The building was to be reserved for seniors age 55-plus, and included plans for six one-bedroom, 29 two-bedroom, and five three-bedroom units, complete with underground parking and two elevators, wheelchair-accessible rooms, a clubhouse at the top of the building where seniors can socialize, and a garden surrounding the property.
However, after much discussion, it was just too big for council to give the go-ahead.
“We can’t let our desire to have diversified housing shoe-horn something in there that we really don’t want,” said Coun. Dirk Lewis. “I don’t think it’s fair to ask staff to be creative, I think the developer needs to be creative within the boundaries the city has put forward.”
The proposed building did not meet the current zoning or the R3 multi-family zoning available under the current Zoning bylaw with a maximum of 24-units.
The proposed floor area ratio is also double (2.0) that allowed under R3 zoning (1.0) and the parcel coverage is greater than the allowed 50 per cent.
Mayor Kathy Moore said, “It’s a wonderful site and it would be fantastic to have a seniors facility there if possible.”
Coun. Stewart Spooner also recognized the need for seniors affordable housing and put forward a motion that read: “Council direct staff to work with the applicant, regarding the property development off Thompson Ave., to develop a proposal for a multi-unit development that meets the requirements of the OCP, market demand, and feedback received.”
For Ksiazek, the size of the building is necessary in order to keep the prices low for seniors, and, at the time of the interview, said he wasn’t prepared to redesign the Cook Ave. project.
“If we do 20 units, we still need two elevators, and they will have to pay more,” said Ksiazek. “We need 40 units to make it affordable.”
Ksiazek also said that if a group of Rossland seniors organized and made a list of potential buyers or renters that would indicate to council how vital the need is, then he may look at it again.
“I give up, I give up, there is no question about it.

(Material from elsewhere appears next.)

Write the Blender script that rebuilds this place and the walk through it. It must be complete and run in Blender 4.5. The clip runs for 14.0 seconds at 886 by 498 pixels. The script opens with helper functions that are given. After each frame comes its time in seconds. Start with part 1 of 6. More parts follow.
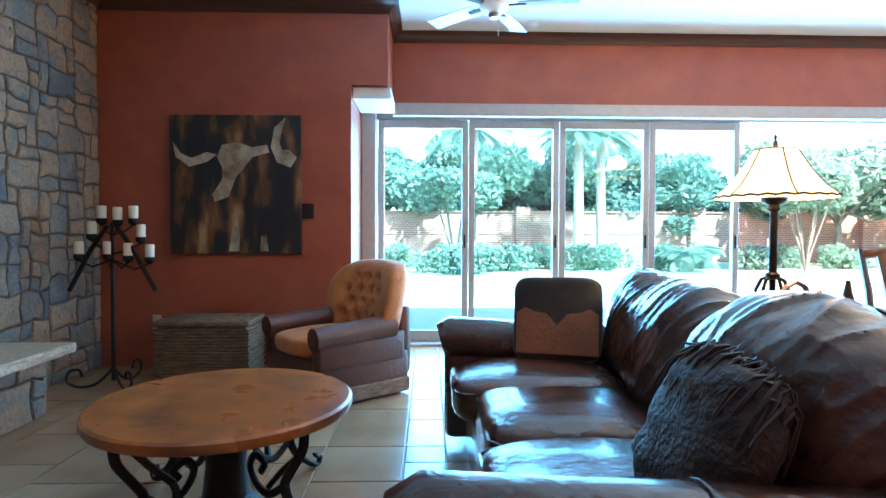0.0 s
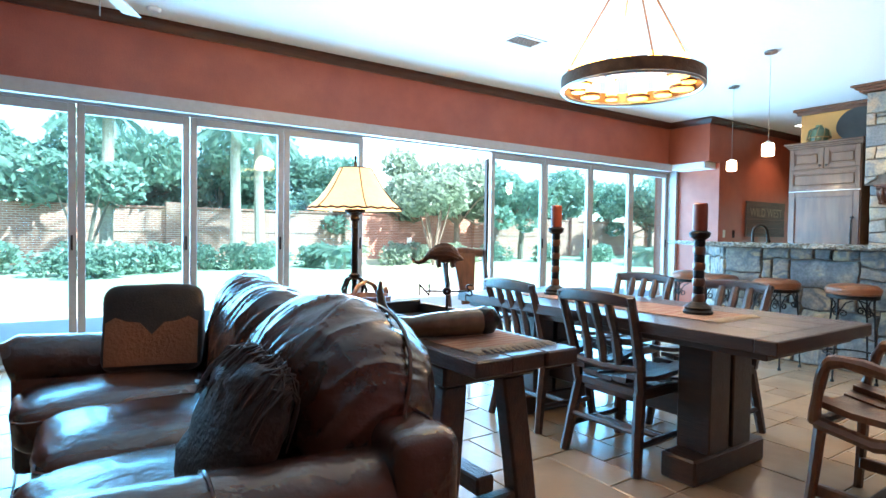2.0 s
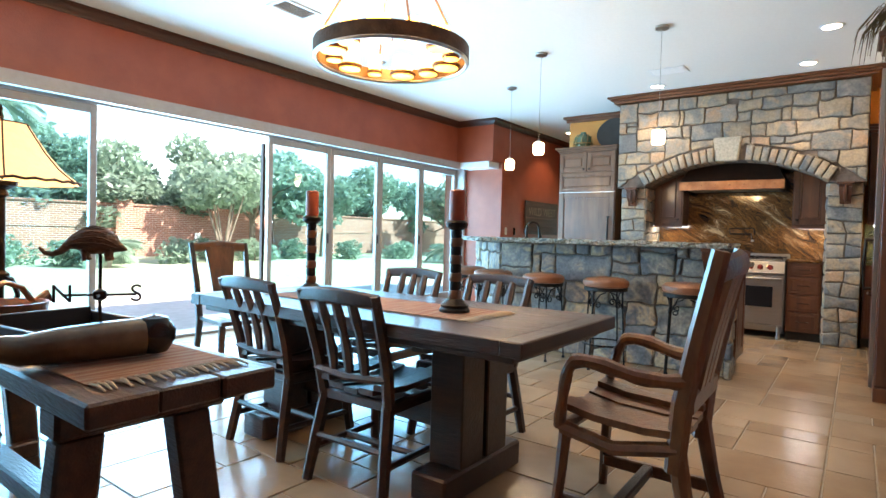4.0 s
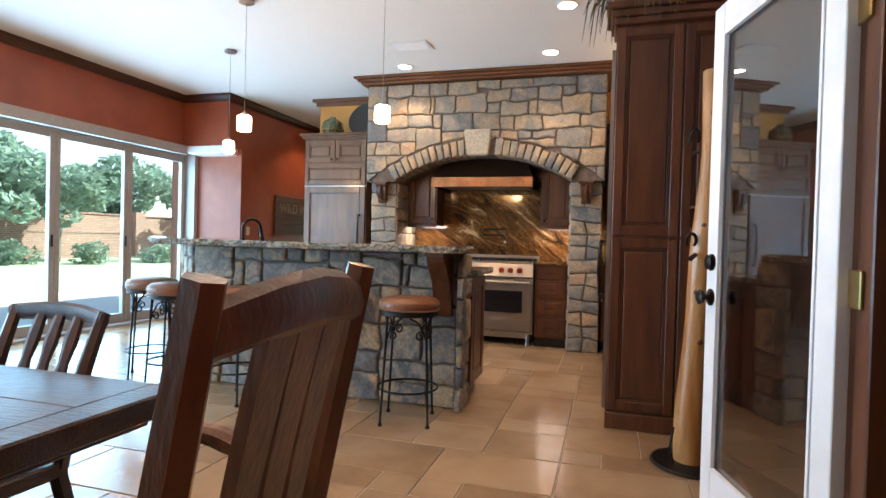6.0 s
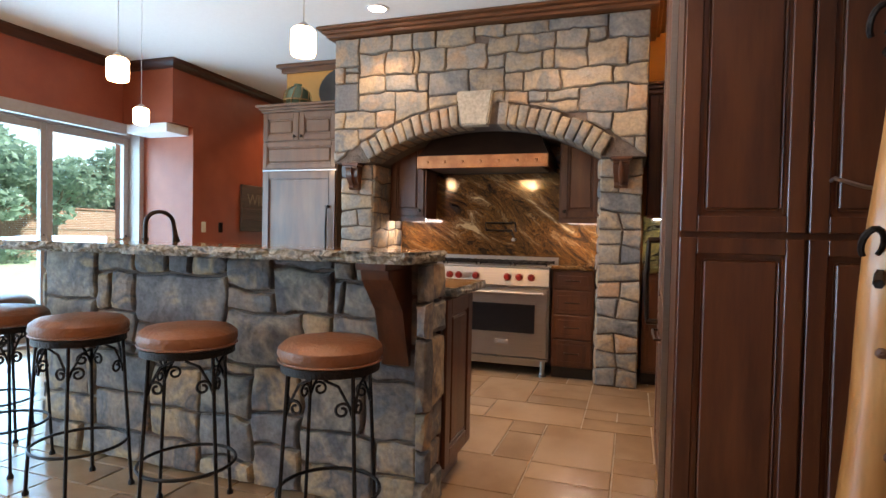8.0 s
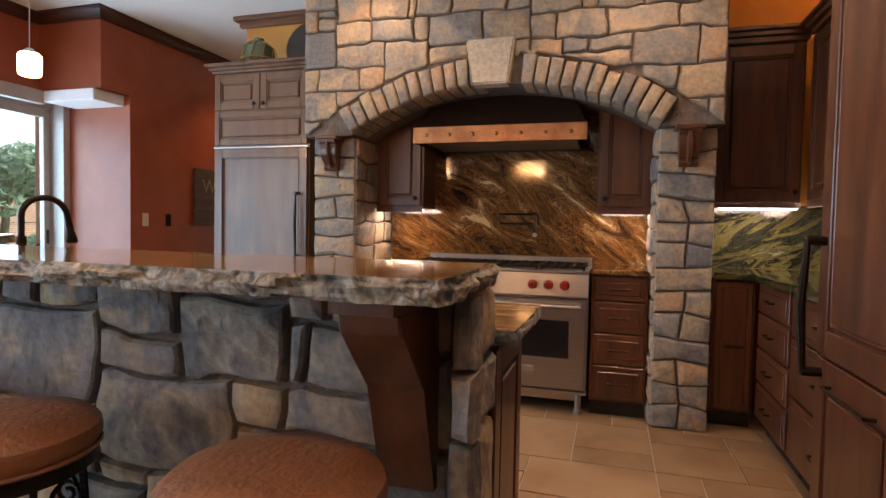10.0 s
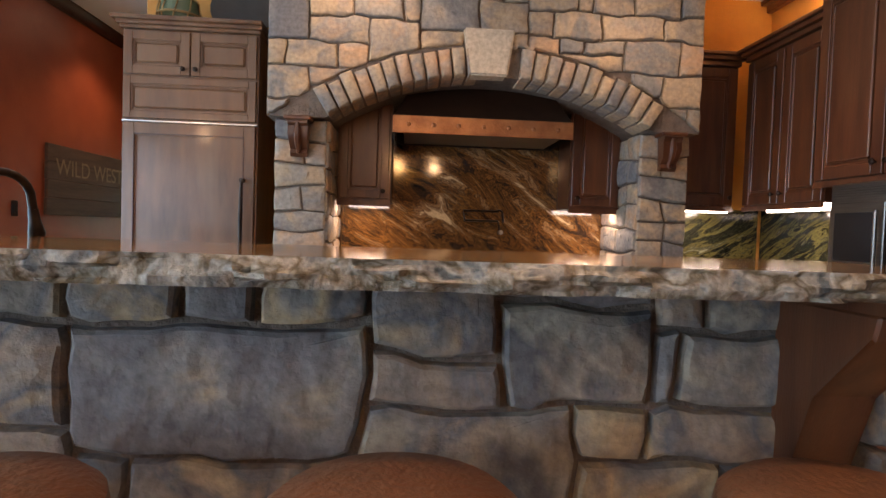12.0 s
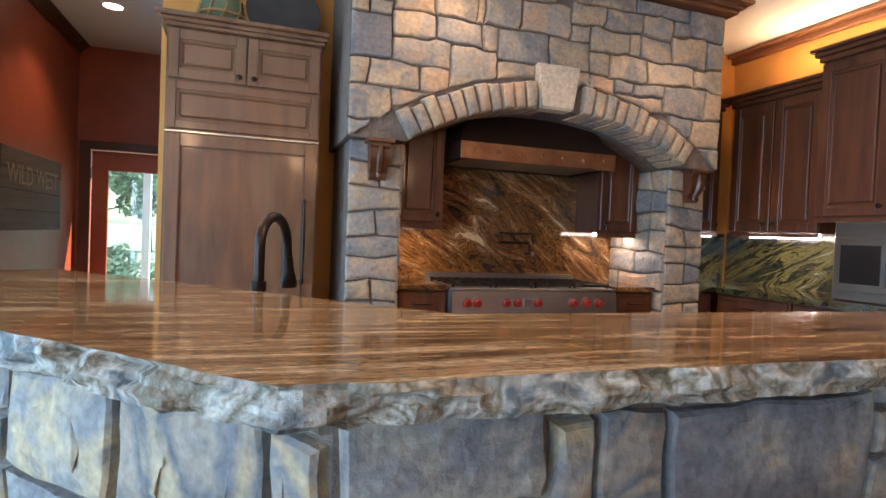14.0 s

But, if a group of seniors create something, go to the city, then we could talk about it.”
After many attempts at trying to develop the property, a frustrated Ksiazek says he’s going to build a modified version of the seniors development near the Waneta Plaza in Trail.
“It will be very much like this, but with a beautiful view of ski hill, and from here you can basically walk to the mall. I want to do exactly the same.”
City planner Stacey Lightbourne told council that staff advised the developer to try to meet city guidelines, and presented the proposal to council despite reservations. She also advised council that there are ways to make the design more palatable, particularly for the single-family homes that populate the neighbourhood.
“All we can do as council is turn this back to the developer and staff and say you guys try to work something out,” said Moore. “If the only thing that’s going to work on this lot is a 40-unit apartment complex and three four-plexes then we have a problem, because I don’t think that’s going to be something we’re going to likely approve.”